══ TASK INPUTS

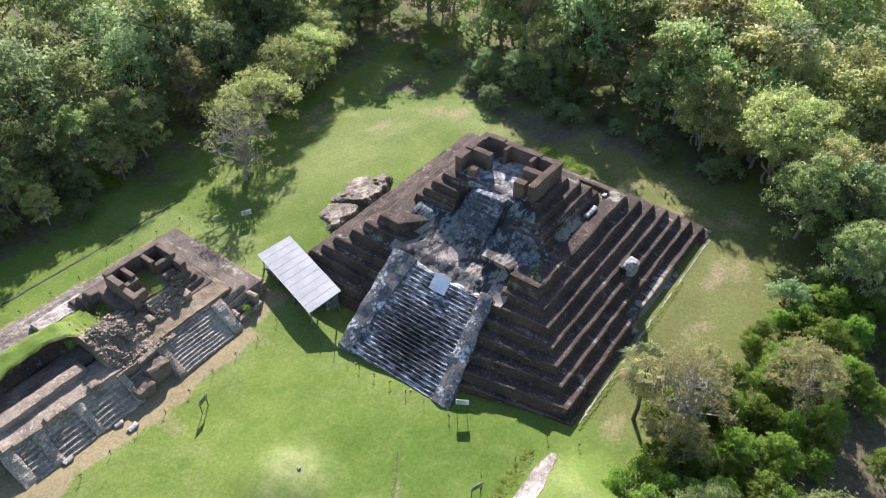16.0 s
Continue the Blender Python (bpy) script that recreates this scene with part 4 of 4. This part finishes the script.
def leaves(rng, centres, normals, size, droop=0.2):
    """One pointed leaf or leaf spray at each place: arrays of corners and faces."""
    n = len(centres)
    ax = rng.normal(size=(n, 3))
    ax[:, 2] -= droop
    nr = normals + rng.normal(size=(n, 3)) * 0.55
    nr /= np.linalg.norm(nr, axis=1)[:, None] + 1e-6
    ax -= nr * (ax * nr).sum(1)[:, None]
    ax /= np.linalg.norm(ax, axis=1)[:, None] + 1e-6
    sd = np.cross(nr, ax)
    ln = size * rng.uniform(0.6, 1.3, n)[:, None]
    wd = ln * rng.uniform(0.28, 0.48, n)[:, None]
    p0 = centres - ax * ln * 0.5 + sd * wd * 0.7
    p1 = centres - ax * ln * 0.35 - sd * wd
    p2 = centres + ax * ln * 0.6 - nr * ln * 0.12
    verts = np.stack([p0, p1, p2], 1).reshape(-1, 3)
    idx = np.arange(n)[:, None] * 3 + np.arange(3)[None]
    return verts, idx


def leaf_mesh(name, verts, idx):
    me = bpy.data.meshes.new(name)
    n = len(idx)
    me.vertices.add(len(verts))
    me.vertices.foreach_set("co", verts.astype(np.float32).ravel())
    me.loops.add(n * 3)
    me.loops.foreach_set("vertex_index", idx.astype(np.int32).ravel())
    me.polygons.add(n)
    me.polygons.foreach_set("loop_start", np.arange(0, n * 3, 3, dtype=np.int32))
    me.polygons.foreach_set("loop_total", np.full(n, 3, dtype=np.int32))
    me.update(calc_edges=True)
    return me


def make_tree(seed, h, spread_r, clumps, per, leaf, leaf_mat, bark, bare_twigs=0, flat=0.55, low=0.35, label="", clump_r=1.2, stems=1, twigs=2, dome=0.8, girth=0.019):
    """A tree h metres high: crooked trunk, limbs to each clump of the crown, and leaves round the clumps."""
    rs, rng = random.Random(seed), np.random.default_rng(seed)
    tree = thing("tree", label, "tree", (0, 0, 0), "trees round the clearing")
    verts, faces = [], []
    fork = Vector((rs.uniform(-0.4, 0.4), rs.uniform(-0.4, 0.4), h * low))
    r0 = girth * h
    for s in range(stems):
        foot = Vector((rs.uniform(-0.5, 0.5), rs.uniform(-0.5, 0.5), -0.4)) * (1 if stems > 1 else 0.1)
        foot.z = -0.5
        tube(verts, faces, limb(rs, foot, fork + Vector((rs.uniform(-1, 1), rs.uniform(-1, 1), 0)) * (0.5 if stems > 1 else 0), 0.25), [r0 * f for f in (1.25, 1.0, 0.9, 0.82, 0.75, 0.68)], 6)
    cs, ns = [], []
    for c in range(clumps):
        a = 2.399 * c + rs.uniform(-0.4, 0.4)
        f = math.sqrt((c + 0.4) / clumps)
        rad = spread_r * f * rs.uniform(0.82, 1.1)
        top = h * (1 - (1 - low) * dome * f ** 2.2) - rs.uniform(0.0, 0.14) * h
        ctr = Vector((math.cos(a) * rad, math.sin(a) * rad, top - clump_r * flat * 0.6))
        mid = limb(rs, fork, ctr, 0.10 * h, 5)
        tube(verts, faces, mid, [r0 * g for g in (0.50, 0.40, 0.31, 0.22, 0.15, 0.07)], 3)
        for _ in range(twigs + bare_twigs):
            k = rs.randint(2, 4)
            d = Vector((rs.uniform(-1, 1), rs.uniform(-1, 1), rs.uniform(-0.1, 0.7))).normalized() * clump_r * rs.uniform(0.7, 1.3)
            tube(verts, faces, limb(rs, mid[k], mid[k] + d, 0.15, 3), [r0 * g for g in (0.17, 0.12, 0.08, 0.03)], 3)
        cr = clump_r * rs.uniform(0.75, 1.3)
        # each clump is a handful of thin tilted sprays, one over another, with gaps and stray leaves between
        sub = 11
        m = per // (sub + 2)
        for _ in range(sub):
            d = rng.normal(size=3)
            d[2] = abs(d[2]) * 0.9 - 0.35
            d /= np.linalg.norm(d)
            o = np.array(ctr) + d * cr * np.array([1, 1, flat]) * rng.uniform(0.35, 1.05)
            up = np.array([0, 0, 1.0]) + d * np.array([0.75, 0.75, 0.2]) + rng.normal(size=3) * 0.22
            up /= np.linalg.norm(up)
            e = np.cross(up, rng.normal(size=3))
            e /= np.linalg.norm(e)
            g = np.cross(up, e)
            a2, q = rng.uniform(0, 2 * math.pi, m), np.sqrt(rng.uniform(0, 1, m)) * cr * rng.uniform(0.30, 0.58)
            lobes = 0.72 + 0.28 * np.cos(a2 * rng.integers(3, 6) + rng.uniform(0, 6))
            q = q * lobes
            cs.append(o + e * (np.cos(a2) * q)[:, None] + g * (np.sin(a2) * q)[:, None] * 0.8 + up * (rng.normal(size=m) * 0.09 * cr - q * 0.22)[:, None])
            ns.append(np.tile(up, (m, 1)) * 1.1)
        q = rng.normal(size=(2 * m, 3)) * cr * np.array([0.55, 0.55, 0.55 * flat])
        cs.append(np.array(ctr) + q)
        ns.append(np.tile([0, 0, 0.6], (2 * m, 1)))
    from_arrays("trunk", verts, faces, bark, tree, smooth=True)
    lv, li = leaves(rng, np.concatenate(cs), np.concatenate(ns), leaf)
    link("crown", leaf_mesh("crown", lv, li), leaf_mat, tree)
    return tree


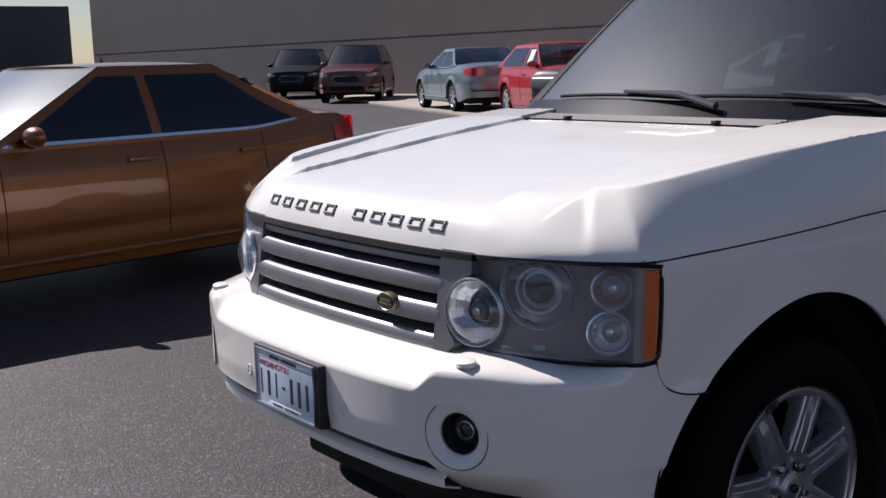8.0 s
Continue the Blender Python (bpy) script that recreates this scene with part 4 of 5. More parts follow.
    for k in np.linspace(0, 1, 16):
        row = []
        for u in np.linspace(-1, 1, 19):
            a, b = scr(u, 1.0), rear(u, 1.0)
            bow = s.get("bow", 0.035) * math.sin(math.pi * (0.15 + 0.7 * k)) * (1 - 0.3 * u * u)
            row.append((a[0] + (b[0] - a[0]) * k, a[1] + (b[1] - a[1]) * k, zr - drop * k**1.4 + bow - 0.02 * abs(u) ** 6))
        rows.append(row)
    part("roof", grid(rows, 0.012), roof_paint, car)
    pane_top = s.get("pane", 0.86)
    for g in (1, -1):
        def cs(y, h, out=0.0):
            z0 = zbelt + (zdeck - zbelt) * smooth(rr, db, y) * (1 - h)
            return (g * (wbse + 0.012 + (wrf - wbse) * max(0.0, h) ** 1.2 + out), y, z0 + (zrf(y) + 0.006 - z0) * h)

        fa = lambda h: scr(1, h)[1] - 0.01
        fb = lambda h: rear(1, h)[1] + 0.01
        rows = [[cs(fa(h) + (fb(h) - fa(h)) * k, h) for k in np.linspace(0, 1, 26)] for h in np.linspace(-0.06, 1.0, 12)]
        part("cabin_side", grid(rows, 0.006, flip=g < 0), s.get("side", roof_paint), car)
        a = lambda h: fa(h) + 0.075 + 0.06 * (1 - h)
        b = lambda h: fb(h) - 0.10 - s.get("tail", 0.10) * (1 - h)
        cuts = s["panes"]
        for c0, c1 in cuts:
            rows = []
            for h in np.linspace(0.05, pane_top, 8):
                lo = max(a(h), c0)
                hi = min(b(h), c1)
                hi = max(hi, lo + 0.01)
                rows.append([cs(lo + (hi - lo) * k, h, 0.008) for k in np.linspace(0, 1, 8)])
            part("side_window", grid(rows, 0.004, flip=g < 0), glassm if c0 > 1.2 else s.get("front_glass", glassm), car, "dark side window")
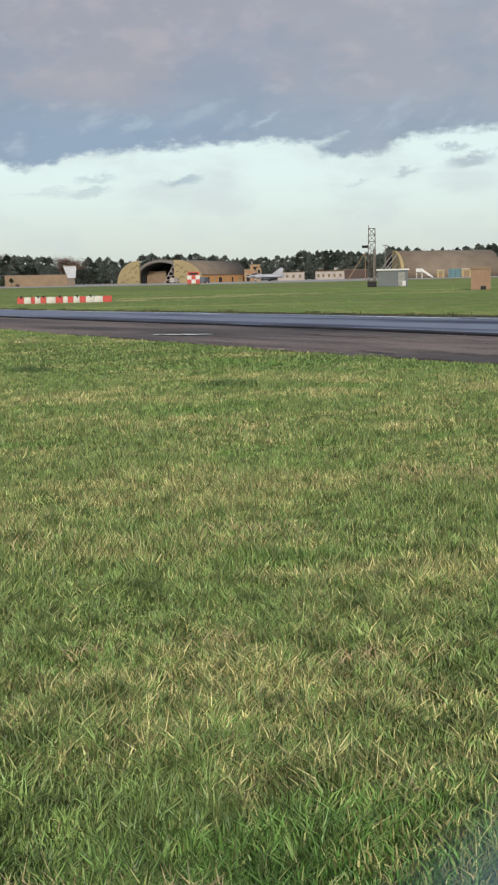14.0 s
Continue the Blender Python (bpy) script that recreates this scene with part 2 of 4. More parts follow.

════

DIRECTIONS FOR THIS TASK: All lines from the start of the entries through the one with "return verts, idx" are to be output exactly; omit the pictures.

FINISHED TASK:
16.0 s
Continue the Blender Python (bpy) script that recreates this scene with part 4 of 4. This part finishes the script.
def leaves(rng, centres, normals, size, droop=0.2):
    """One pointed leaf or leaf spray at each place: arrays of corners and faces."""
    n = len(centres)
    ax = rng.normal(size=(n, 3))
    ax[:, 2] -= droop
    nr = normals + rng.normal(size=(n, 3)) * 0.55
    nr /= np.linalg.norm(nr, axis=1)[:, None] + 1e-6
    ax -= nr * (ax * nr).sum(1)[:, None]
    ax /= np.linalg.norm(ax, axis=1)[:, None] + 1e-6
    sd = np.cross(nr, ax)
    ln = size * rng.uniform(0.6, 1.3, n)[:, None]
    wd = ln * rng.uniform(0.28, 0.48, n)[:, None]
    p0 = centres - ax * ln * 0.5 + sd * wd * 0.7
    p1 = centres - ax * ln * 0.35 - sd * wd
    p2 = centres + ax * ln * 0.6 - nr * ln * 0.12
    verts = np.stack([p0, p1, p2], 1).reshape(-1, 3)
    idx = np.arange(n)[:, None] * 3 + np.arange(3)[None]
    return verts, idx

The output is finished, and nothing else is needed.